David P.
Yelp
My wife and I came here for a special occasion - we don't go out for such fine dining often! We made a reservation for 2 at 5:30pm on a Saturday (1000 points on OpenTable, too). Being 5:30pm, the restaurant was pretty quiet (a total of 3-4 tables occupied near the end of our meal).
Overall service was as you'd expect for such a restaurant: impeccable. Tables are cleared as soon as the plates are finished but they were never intrusive, silverware replaced every course, bread crumbs cleaned off, etc. They even folded our napkins if we left the table for any reason! Well, like I said, we don't enjoy such fine dining very often.
We chose the 7-course tasting menu. I had called ahead and arranged a vegetarian 7-course for my wife and a regular 7-course for myself (FYI, they are happy to do vegetarian versions of any number of courses, as long as everyone at the table has the same *number* of courses). We did not choose wine pairings, but the ginger lime soda was pretty good!
Food arrived quickly. First, several courses of amuse-bouche ("snacks" on the menu):
1. Beet chip + beef tartare/beet tartare, watermelon infused with elderflower, nori chip + chicken liver mousse/roasted eggplant mousse: excellent start, elderflower was very subtle but the watermelon had an interesting crispy/crunchy texture to it, both the tartare and the mousse were rich and creamy and were well complemented by their respective chips.
2. Oyster with savory/lovage, roasted zucchini: I'm not the biggest fan of oysters so I won't comment on it, but my wife liked the roasted zucchini.
3. Butter lettuce + halibut mousseline/porcini mousseline: so light, perfect crunch, no hint of grease at all, great balance.
Then a bread course accompanied by lard + hazelnut and butter + browned butter bits on top. The bread was very light, airy, and chewy at the same time (thought slightly greasy), the lard was wonderfully rich (but I felt overwhelmed the hazelnut), but the best part was the browned butter bits: so much caramelization, so much depth of flavor!
Third course: cucumber salad with lemon basil, mine had Dungeness crab. The crab was sweet and light, but I never expected the lemon basil to enhance the meatiness of the crab so much that for a second I did not think I was eating crab! Excellent pairing, though I felt that the vegetarian equivalent was a bit... lacking in imagination? Really, just cucumbers?
Fourth course: grilled squid in foamed jus of mussels/stuffed nettle leaf with rice, various grilled aliums. I thought the squid was getting a little rubbery, but the grilled aliums were delicious with the jus (and who knew that garlic flowers are so pretty?). My wife thought the stuffed nettle leaf was good - just good.
Fifth course: seared albacore/seared porcini, fermented garlic aioli, green bean/fava bean salad. The albacore was good, the aioli was great, but what blew me away was actually the salad: both beans were so young and tender and full of umami that it took me back to my childhood in China when I last had such flavorful beans (can't seem to find good ones here even in the farmer's market)! My wife thought the porcini was great, too - they actually managed to create a texture similar to the albacore with a seared outside and a tender inside, which I thought was quite neat.

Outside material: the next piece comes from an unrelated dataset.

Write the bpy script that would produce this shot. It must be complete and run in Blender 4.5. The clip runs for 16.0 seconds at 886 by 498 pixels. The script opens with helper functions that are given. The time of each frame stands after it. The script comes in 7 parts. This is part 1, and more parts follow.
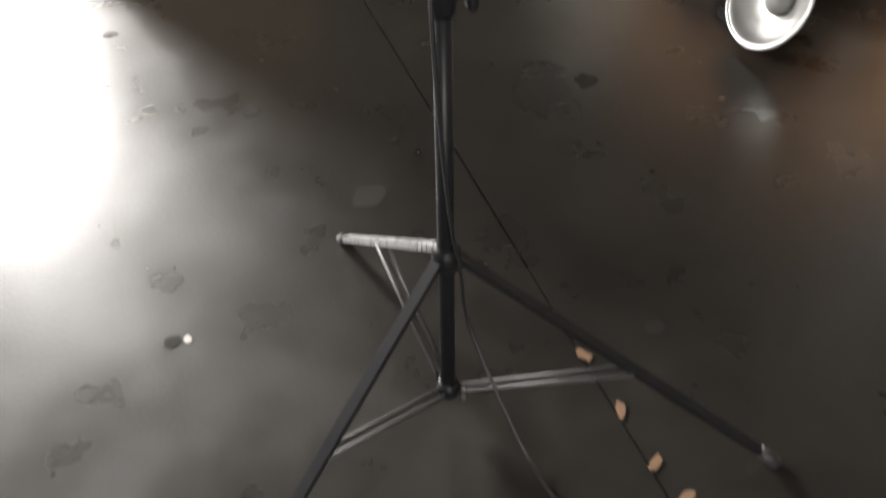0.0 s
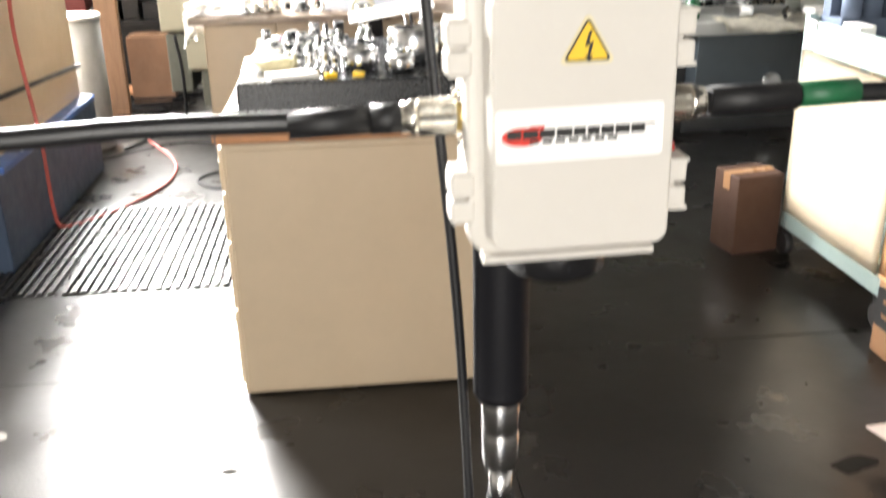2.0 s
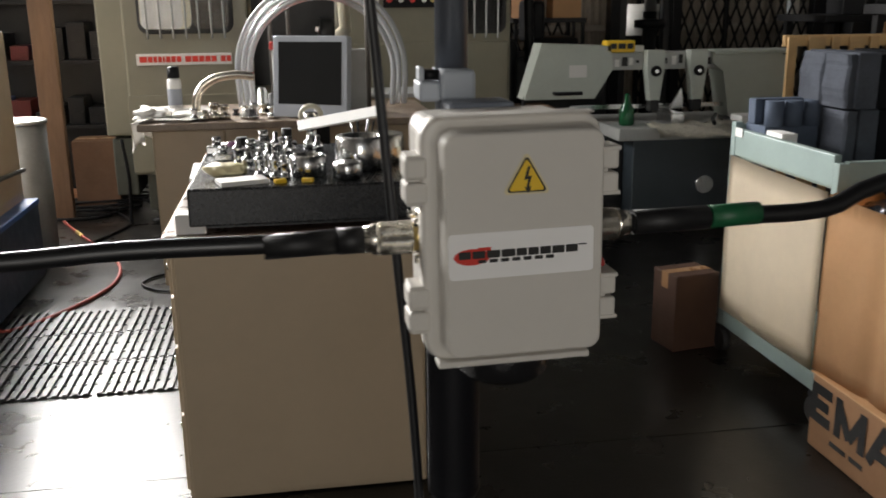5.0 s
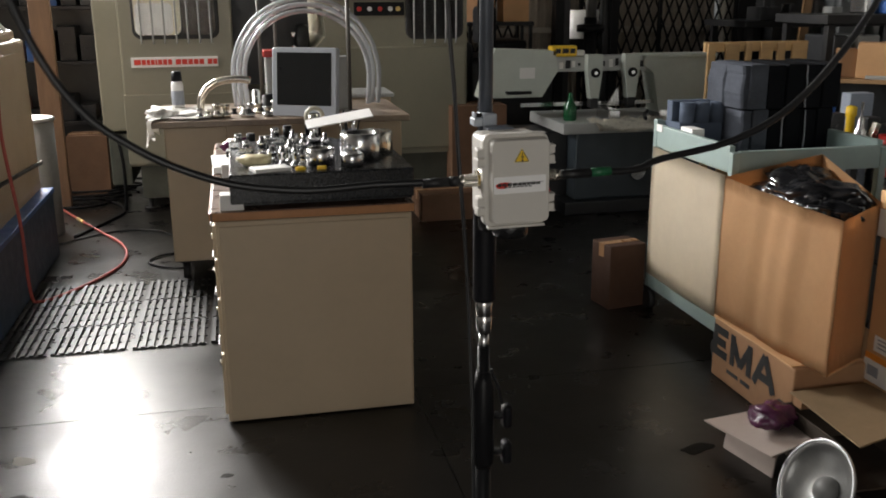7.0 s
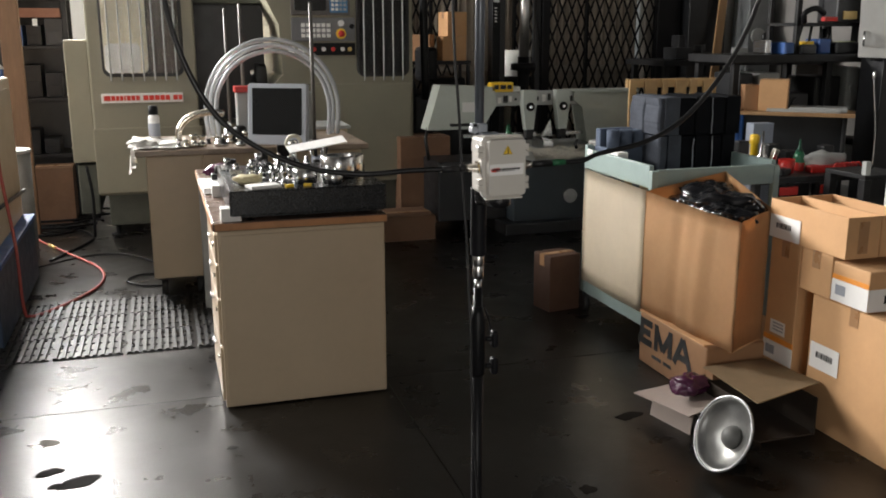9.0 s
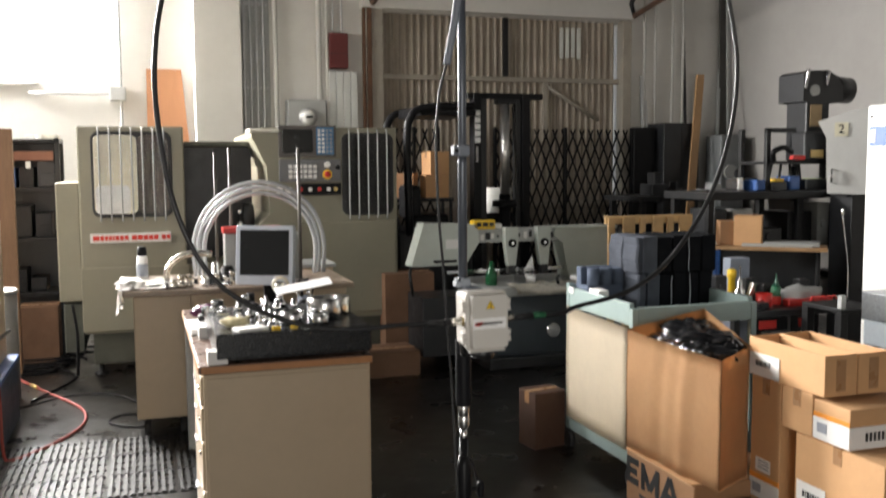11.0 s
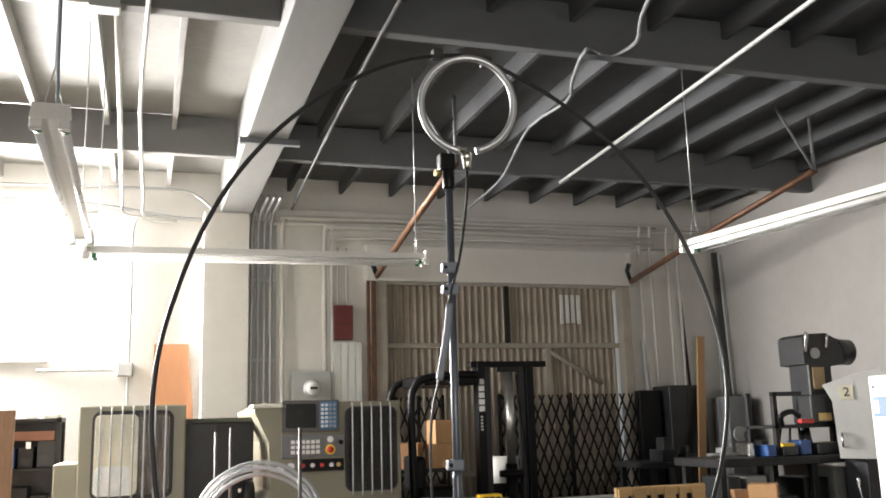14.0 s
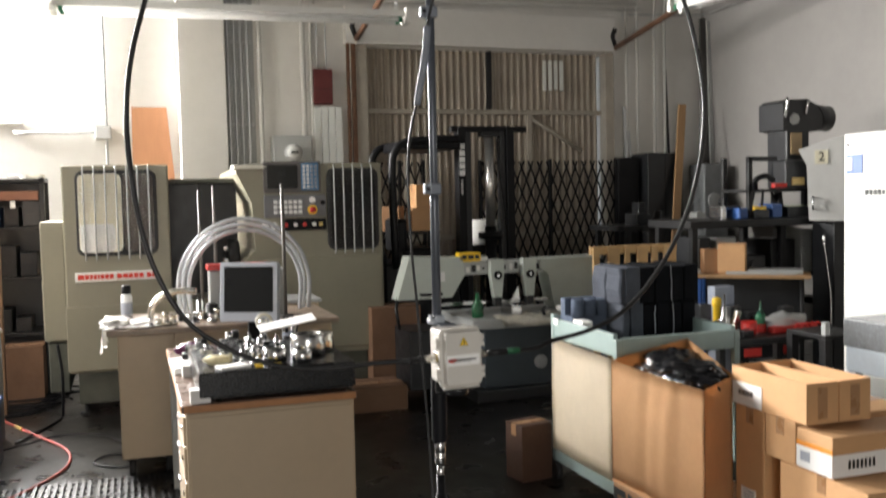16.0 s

Sixth course (not on menu): tomato and beets salad with lemon sage. For someone who doesn't like beets, this was unexpectedly delicious: they were stewed for so long that they were fork tender, sweet, earthy, and well complemented by some savory and juicy tomato that certainly did not come from some greenhouse in Florida.
Seventh course: grilled pork + fermented pork sausage + truffle aioli for me, grilled eggplant + grilled zucchini + scallion oil for her. First time having pork less than well done for me, it was good but not mind-blowing, overly lean and lacking in juice that had to be made up with the aioli. Pork sausage was Thai/Vietnamese-inspired - it was delicious. My wife thought the grilled eggplant/zucchini was quite good as well.
Eighth course: the desserts have arrived!
1. Almond custard and crumble, raspberry and lemon basil sorbet, fresh raspberries, anise: a variety of contrasting flavors, textures, and temperatures, very playful, refreshing, delicious.
2. Roasted meringue, potato ice cream, Sherry ice: meringue was well caramelized and delicious, though I did not quite understand the point of potato ice cream - I don't think I tasted anything! Interesting concept, not entirely sure it worked out.
(It was never explained why we got an extra course that was not on the 7-course menu, but on the chef's choice menu.)
Final thoughts:
Great ambience, fantastic service, great food. A few items were genuinely mind-blowing (e.g. lemon basil with Dungeness crab), most were very good, a few (e.g. potato ice cream) just OK. The vegetarian menu could have been more creative. Overall, it was a great experience.